» EXERCISE DESCRIPTION
Exactly as written, quote every line that follows, skipping the images.

## begin

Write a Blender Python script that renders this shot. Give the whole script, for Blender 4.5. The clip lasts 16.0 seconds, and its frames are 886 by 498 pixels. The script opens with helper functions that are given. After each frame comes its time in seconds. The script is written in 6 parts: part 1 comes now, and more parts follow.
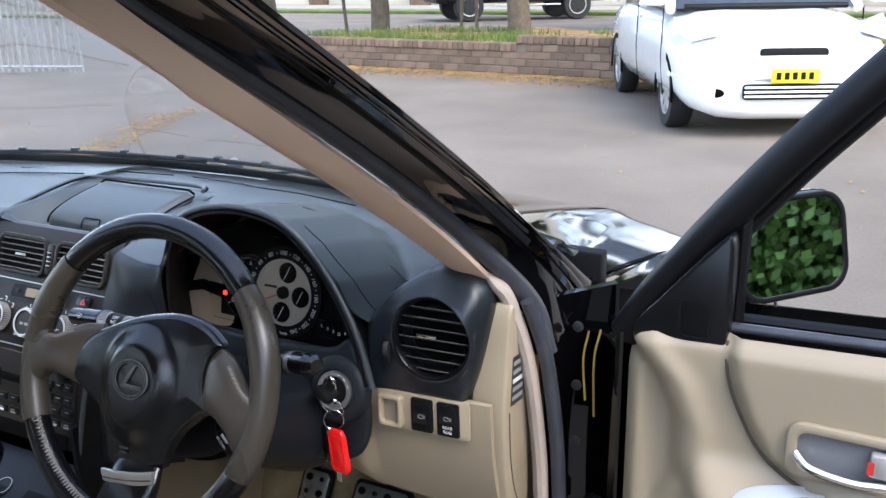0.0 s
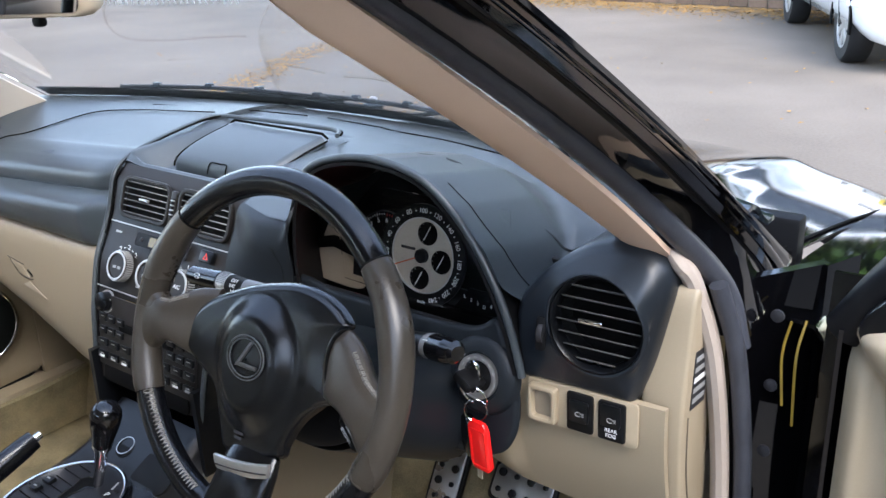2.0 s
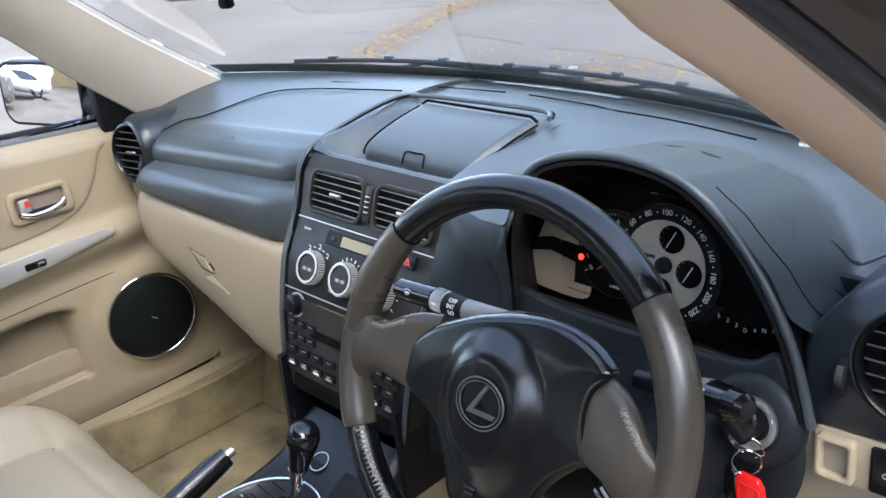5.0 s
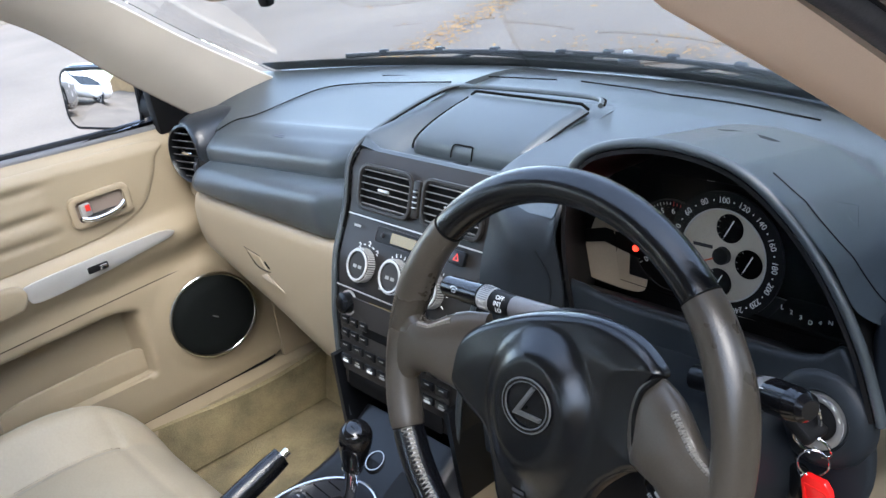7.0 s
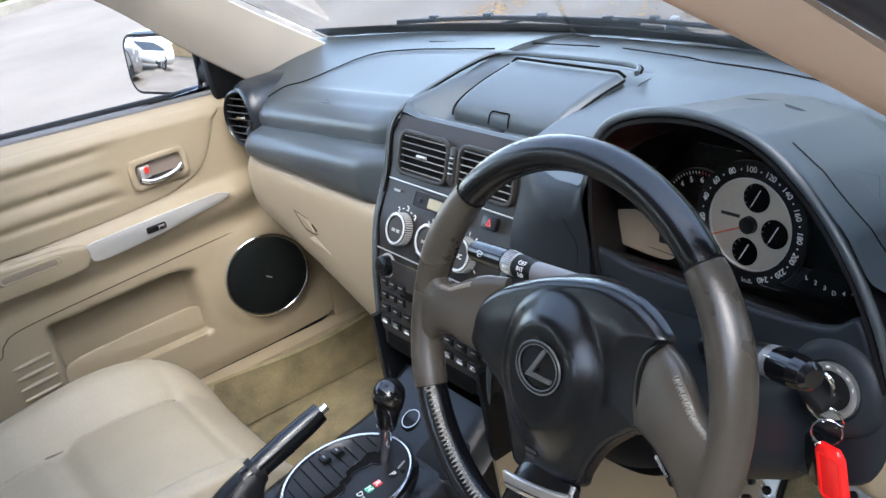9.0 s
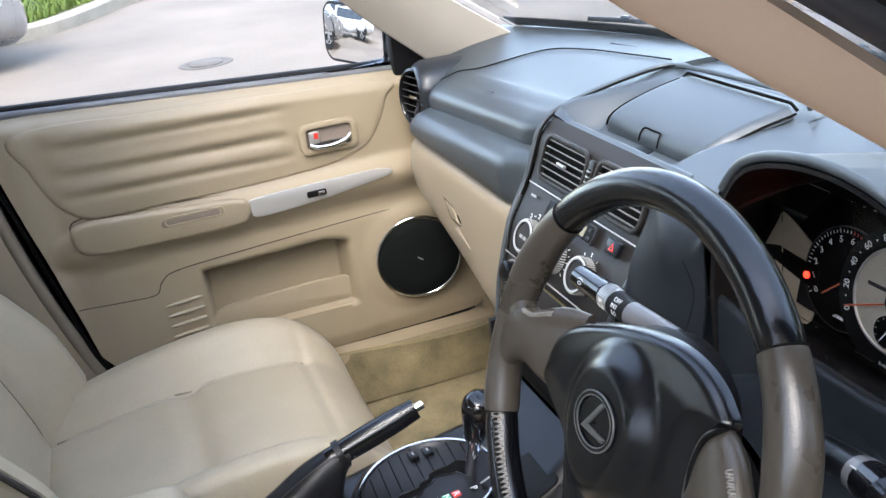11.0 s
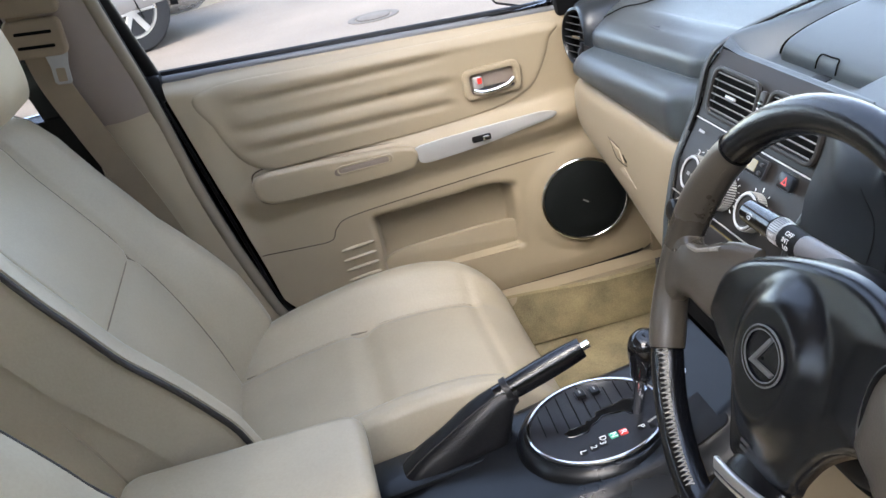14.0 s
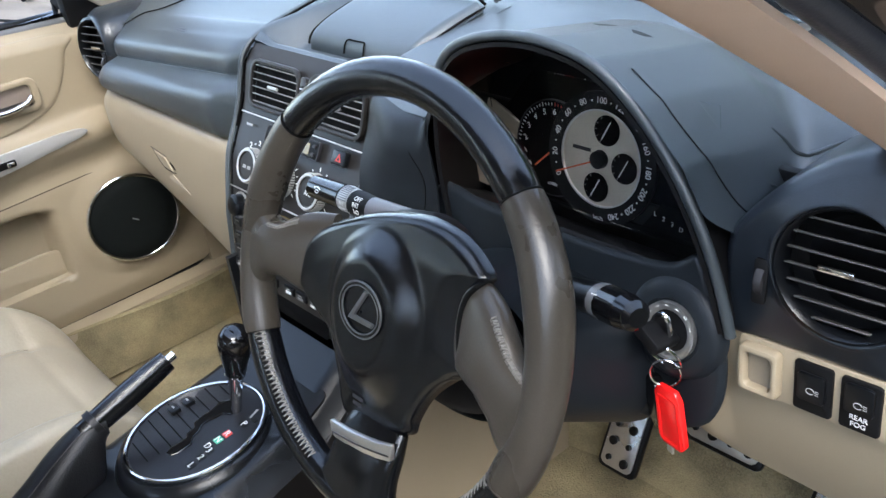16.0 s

## end

» ANSWER BELOW
Write a Blender Python script that renders this shot. Give the whole script, for Blender 4.5. The clip lasts 16.0 seconds, and its frames are 886 by 498 pixels. The script opens with helper functions that are given. After each frame comes its time in seconds. The script is written in 6 parts: part 1 comes now, and more parts follow.
0.0 s
2.0 s
5.0 s
7.0 s
9.0 s
11.0 s
14.0 s
16.0 s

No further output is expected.